Simply put, Reits are companies that own, operate or finance income-producing properties. Since their inception in the US in 1960, Reits have taken off globally and all listed Reits are required to conform to international standards to ensure that they remain attractive to investors both locally and abroad.
Reits need to maintain relatively conservative debt levels to be an attractive investment. Reits debt levels should not exceed 40%. This is in contrast to a private trust, where debt levels of up to 70% are often seen as par for the course.
Take Attacq, for example, which recently revealed that its loan-to-value ratio (LTV) was sitting at around 60%, a percentage not looked upon favourably by Reit analysts. This, in turn, puts pressure on Attacq to offload assets - be it real estate or equity in other real estate businesses. In this case, Attacq opted for the latter and sold R900m worth of stakes in MAS Real Estate over the last six months.
The pressure on Reits has created an interesting dynamic in the sector, with various new strategies coming to the fore as a response to the disruption. The asset disposal route is by far the most prevalent, but we’ve also observed funds collaring their cross holdings and borrowing against it, depending on their level of debt in the business.
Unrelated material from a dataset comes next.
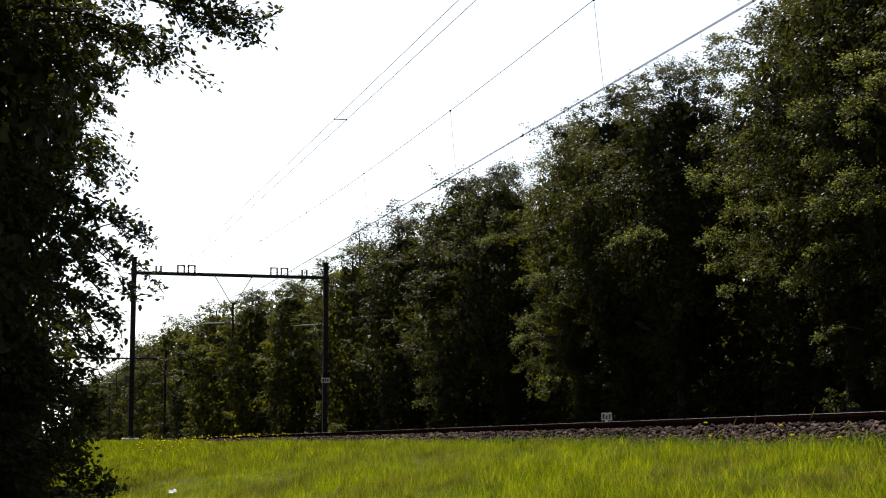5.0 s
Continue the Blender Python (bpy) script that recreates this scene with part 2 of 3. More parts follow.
def build_track(x0, label):
    track = thing("railway_track", pose(x0, 0, 0), label, "railway track", "tracks")
    for side in (-0.755, 0.755):
        bm = bmesh.new()
        rings = [[bm.verts.new((side + a, y, RAIL_TOP + b)) for a, b in RAIL_SECTION] for y in (-25, 0, 25, 50, 75, 100, 150, 200, 330, 600)]
        for one, two in zip(rings, rings[1:]):
            for k in range(len(one)):
                bm.faces.new((one[k], one[(k + 1) % len(one)], two[(k + 1) % len(one)], two[k]))
        rail = part("rail", bm, RUST, track, "rust-brown steel rail")
        head = part("rail_head", box((side - 0.033, -25, RAIL_TOP - 0.003), (side + 0.033, 600, RAIL_TOP), 0.001), POLISHED, rail, "polished running surface")
    bm = box((-1.25, -0.13, RAIL_TOP - 0.385), (1.25, 0.13, RAIL_TOP - 0.182), 0.02)
    for side in (-0.755, 0.755):
        add_box(bm, (side - 0.1, -0.09, RAIL_TOP - 0.185), (side + 0.1, 0.09, RAIL_TOP - 0.171))
    first = part("sleeper", bm, CONCRETE, track, "grey concrete sleeper")
    first.location.y = 6.0
    for k in range(1, 120):
        ob = new("sleeper", first.data)
        ob.parent, ob.location = track, (0, 6.0 + 0.6 * k, 0)
    return track


build_track(NEAR_TRACK, "near railway track with rusty rails on grey ballast")
build_track(FAR_TRACK, "farther railway track with rusty rails along the wood")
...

So, just who is buying up these assets when the fund is selling?
The direction of asset flow that has characterised the last 20 years has been reversed completely, with private investors and pension funds reclaiming assets they had previously offloaded.
On the other hand, some private investors are emerging stronger than others. Those with a pension fund or offshore backing are poised for growth and returns. An example of this is the recent acquisition of the City Logistics warehouse in Riverhorse Valley – spanning 42,000m2 and selling for an undisclosed sum.
Locally, there is strong demand for South African real estate investments from Dubai and European investors looking for prime yielding assets.
These properties typically need to have a strong lease covenant in place with as close to a AAA credit rating as possible and moreover a long-term lease agreement over the property to reduce risk of vacancy. These lease agreements range between 10-15 years with rental reversions only seen after the 10-year period.
Lease escalations in excess of 10% are now a thing of the past, despite high escalations having been a defining point of South African real estate. A normal escalation now is considered 7%. A long-term lease may, however, attract a 6% increase or even Consumer Price Index-linked terms, similarly to most advanced countries where this is the norm.
Investors with their sights set on further repo rate cuts will need to think again. Strong signals by South African Reserve Bank (SARB) governor Lesetja Kganyago indicate that the repo rate will be kept at 3.5% - and no lower.
This puts pressure on buyers to transact now and take advantage of the lowest repo rate that we are set to experience for the foreseeable future. In terms of those who are investing, we are still seeing keen yields for long-term leases and if there is any interest rate increase on the horizon, then buyers will no longer be able to bid at such low yields.
Sellers must consider transacting now or lose out on premium pricing levels.